On November 11, an Israeli officer was killed along with seven Palestinian fighters, including a Hamas regional commander, in an exchange of fire after an Israeli reconnaissance unit was discovered making its way back to the border following a covert operation close to the southern Gaza city of Khan Yunis.
Following the clash, Hamas and the other Gaza militias fired some 460 projectiles into southern Israel in a 25-hour period, while Israel targeted some 160 sites across the Gaza Strip.
A Palestinian laborer working in Israel was killed when a rocket slammed into an Ashkelon apartment building. Some 30 Israelis were wounded in the cross-border fire. Six Palestinians were killed – four of them gunmen.
Netanyahu’s decision to accept the Egyptian-brokered ceasefire to end the fighting led to Liberman’s resignation and the withdrawal of his five-member Yisrael Beytenu faction from the coalition.
“As far as I’m concerned, what happened – the truce combined with the efforts to reach a long-term arrangement with Hamas – is capitulating to terror. It has no other meaning,” Liberman said in an extraordinary news conference.
He claimed that in negotiating with Hamas, Israel was “buying short-term quiet, with the price being severe long-term damage to national security.” Liberman also criticized the military’s response to the rocket barrage into southern Israel.
“To put it mildly, our response was drastically lacking after 500 rockets were fired at us,” he said.
The outgoing defense minister also said he fundamentally disagreed with the prime minister on a number of key issues, including the government’s approval for 15 million dollars to be transferred in cash from the Qatari government to Hamas.
“I opposed it. The prime minister needed to write an executive order for it to go above my head,” Liberman claimed, saying that the money went to the families of Hamas activists killed in border clashes with Israeli troops and for Hamas to produce rockets.
He said he had decided to quit because “I could not remain in office and still be able to look residents of the south in the eyes.”
The leaders of two coalition parties, Moshe Kahlon from Kulanu and Shas’s Aryeh Deri, called for early elections following Liberman’s resignation but the prime minister – who took the defense portfolio for himself – made clear that his priority was to stabilize the government.
Responding to the Bayit Yehudi ultimatum to appoint Bennett defense minister, Netanyahu called on his coalition partners not to force early elections, invoking a “complex” security situation as well as past incidents in which right-wing governments were replaced by left-wing governments.
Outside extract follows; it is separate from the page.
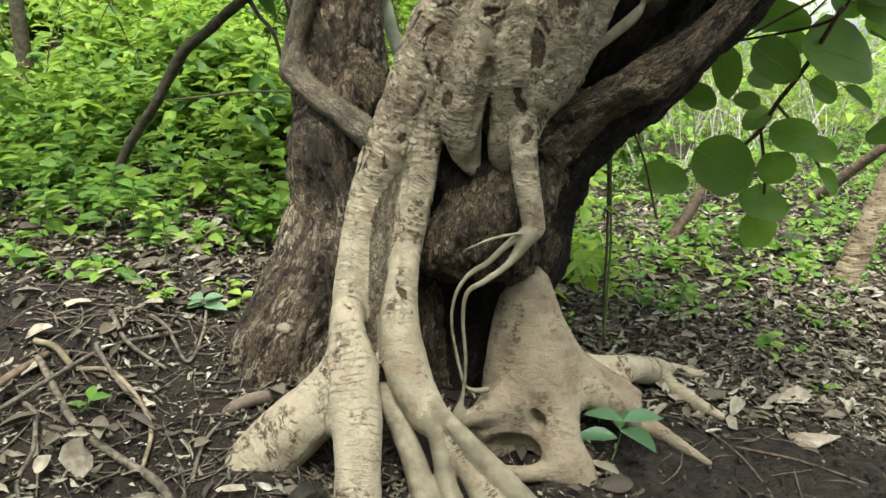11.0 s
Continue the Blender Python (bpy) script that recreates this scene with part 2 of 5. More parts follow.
FIG = fig_bark()
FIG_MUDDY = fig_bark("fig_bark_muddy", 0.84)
HOST = host_bark("host_bark", (0.016, 0.0115, 0.008), (0.166, 0.12, 0.075), (0.48, 0.395, 0.275), 1.0)
HOST_TAN = host_bark("host_bark_tan", (0.018, 0.013, 0.009), (0.165, 0.12, 0.072), (0.40, 0.31, 0.195), 0.7)
# Dark limb bark, blackened further: shade of underside and hollows put into the colour.
HOST_DARK_SHADED = host_bark("host_bark_dark", (0.007, 0.005, 0.0035), (0.028, 0.020, 0.013), (0.13, 0.098, 0.062), 0.4)
GREY = host_bark("strand_bark", (0.085, 0.068, 0.046), (0.245, 0.205, 0.138), (0.37, 0.32, 0.225), 0.5)
WEB_BARK = host_bark("web_bark", (0.075, 0.056, 0.036), (0.27, 0.225, 0.15), (0.42, 0.37, 0.26), 0.7)
AERIAL = twig_bark("aerial_root_bark", (0.15, 0.128, 0.085), (0.31, 0.277, 0.195), 22.0)
# Fig bark in the cavity, darkened: its deep shade is put into these colours.
INNER_WALL_SHADED = twig_bark("inner_bark", (0.034, 0.031, 0.021), (0.08, 0.072, 0.05), 11.0)
INNER_ROOT_SHADED = twig_bark("inner_root_bark", (0.085, 0.076, 0.052), (0.19, 0.172, 0.12), 16.0)
PALE_BARK = twig_bark("pale_bark", (0.21, 0.21, 0.165), (0.50, 0.49, 0.40), 30.0)
BROWN_BARK = twig_bark("brown_bark", (0.055, 0.04, 0.028), (0.17, 0.125, 0.085), 40.0)
GREY_TWIG = twig_bark("grey_twig", (0.032, 0.028, 0.017), (0.092, 0.078, 0.049), 34.0)
TAN_BARK = twig_bark("tan_bark", (0.075, 0.062, 0.036), (0.30, 0.245, 0.155), 17.0)
SMOOTH_GREY = twig_bark("smooth_grey_bark", (0.14, 0.145, 0.105), (0.29, 0.29, 0.215), 9.0)
FLAKY_TAN = flaking_bark("flaky_tan_bark", (0.05, 0.036, 0.022), (0.21, 0.16, 0.10), (0.36, 0.30, 0.205))
DEAD_WOOD = twig_bark("dead_wood", (0.05, 0.041, 0.03), (0.18, 0.15, 0.112), 55.0)
ROOT_BROWN = twig_bark("root_brown", (0.085, 0.066, 0.05), (0.18, 0.14, 0.108), 24.0)
ROOTLET = twig_bark("rootlet", (0.05, 0.036, 0.026), (0.15, 0.11, 0.08), 60.0)
GREEN_STEM = twig_bark("green_stem", (0.07, 0.13, 0.03), (0.14, 0.22, 0.06), 30.0)
HERB = leaf_material("herb_leaf", (0.035, 0.092, 0.018), (0.12, 0.245, 0.035), (0.34, 0.46, 0.075), 0.5, 0.45, 0.3)
# Lighter than the near herbs: the sunlit look of far foliage put into the colour.
FAR_LIT_LEAF = leaf_material("woodland_leaf", (0.075, 0.155, 0.022), (0.21, 0.35, 0.04), (0.40, 0.51, 0.08), 0.55, 0.5)
DARK_LEAF = leaf_material("sapling_leaf", (0.024, 0.07, 0.012), (0.05, 0.125, 0.02), (0.11, 0.23, 0.035), 0.5, 0.3, 0.25)
ROUND_LEAF = leaf_material("round_leaf", (0.062, 0.125, 0.02), (0.105, 0.195, 0.027), (0.18, 0.29, 0.04), 0.5, 0.42, 0.3)
SEED_LEAF = leaf_material("seedling_leaf", (0.045, 0.105, 0.045), (0.085, 0.18, 0.08), (0.19, 0.29, 0.17), 0.4, 0.28, 0.45)
LEAF_RIB = twig_bark("leaf_rib", (0.15, 0.23, 0.06), (0.2, 0.29, 0.085), 60.0)
DRY = dry_leaf_material()
SOIL = soil_material()
STONE = stone_material("tan_stone", (0.085, 0.073, 0.053), (0.19, 0.166, 0.124), (0.255, 0.232, 0.183))
MOSSY = stone_material("mossy_stone", (0.014, 0.013, 0.0095), (0.052, 0.048, 0.035), (0.038, 0.045, 0.02))
FLAT_STONE = stone_material("pale_stone", (0.22, 0.175, 0.125), (0.34, 0.285, 0.215), (0.40, 0.355, 0.29))

# ---- tools for shapes ----
rng = np.random.default_rng(7)


def hashed(ix, iy, iz, seed):
    h = (ix * 374761393 + iy * 668265263 + iz * 1274126177 + seed * 974634541) & 0xFFFFFFFF
    h = ((h ^ (h >> 13)) * 1103515245) & 0xFFFFFFFF
    h = ((h ^ (h >> 16)) * 2654435761) & 0xFFFFFFFF
    return ((h ^ (h >> 15)) & 0xFFFFFF) / float(0xFFFFFF)


def vnoise(p, seed=0):
    """Smooth value noise in 0..1 at an array of points."""
    p = np.asarray(p, dtype=np.float64)
    i = np.floor(p).astype(np.int64)
    f = p - i
    f = f * f * (3 - 2 * f)
    total = 0
    for dx in (0, 1):
        for dy in (0, 1):
            for dz in (0, 1):
                w = (f[..., 0] if dx else 1 - f[..., 0]) * (f[..., 1] if dy else 1 - f[..., 1]) * (f[..., 2] if dz else 1 - f[..., 2])
                total = total + w * hashed(i[..., 0] + dx, i[..., 1] + dy, i[..., 2] + dz, seed)
    return total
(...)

Netanyahu appealed to the citizens of Israel and warned them against believing that his policies toward Hamas were weak, as claimed by some members of the coalition as well as the opposition.
“I know that there is criticism of the state’s security policy,” he said. “I understand how you feel. Some of the criticism stems from the fact that not everything that senior security establishment officials see can be revealed. You see a partial picture of a broad campaign. I am committed to complete it so as to deliver security to the residents of the south. We will overcome our enemies. And I tell you in advance, it will require sacrifice.”
His appeal seemed to do the trick although some accused him of manufacturing an imaginary security crisis to justify clinging on to power.
The following morning, Bennett declared that Bayit Yehudi would remain in the coalition, at least for now, even though he launched a scathing attack on the prime minister’s security policy.
Bennett claimed that Israel, under the leadership of Benjamin Netanyahu, had lost its power of deterrence.
 “Hamas and Hezbollah grow more emboldened by the day because they ‎believe we’re afraid to confront them,” he said. “What the prime minister calls ‘prudence’ is perceived by our enemies as hesitation and weakness – that’s a very fine line.”
The Likud and the right-wing bloc as a whole remain buoyant in the polls and the left/center bloc still lacks a politician to mount a serious challenge to Netanyahu. It therefore remains somewhat of a mystery why the prime minister was so reluctant to call an early election, preferring to soldier on with such a slim Knesset majority.
Netanyahu may believe that his reputation as Mr. Security was badly tarnished by November’s Gaza violence. Angry residents of Sderot, representing the typical Likud base, took to the streets, burned tires and denounced the ceasefire with Hamas. Residents of the south protested at major intersections and in Tel Aviv demanding an end to the periodic rocket fire.
Another factor in the decision-making process is the corruption cases hanging over Netanyahu’s head.
It appears that Netanyahu would like to be the prime minister when the attorney general decides, probably early next year, whether to indict him on charges of fraud, bribery and breach of trust. If he is indicted, it is expected that some coalition partners will urge him to step down.
Conventional wisdom holds that Netanyahu would prefer to face this challenge as a sitting prime minister and a relatively popular leader, rather than a politician in the midst of an election campaign.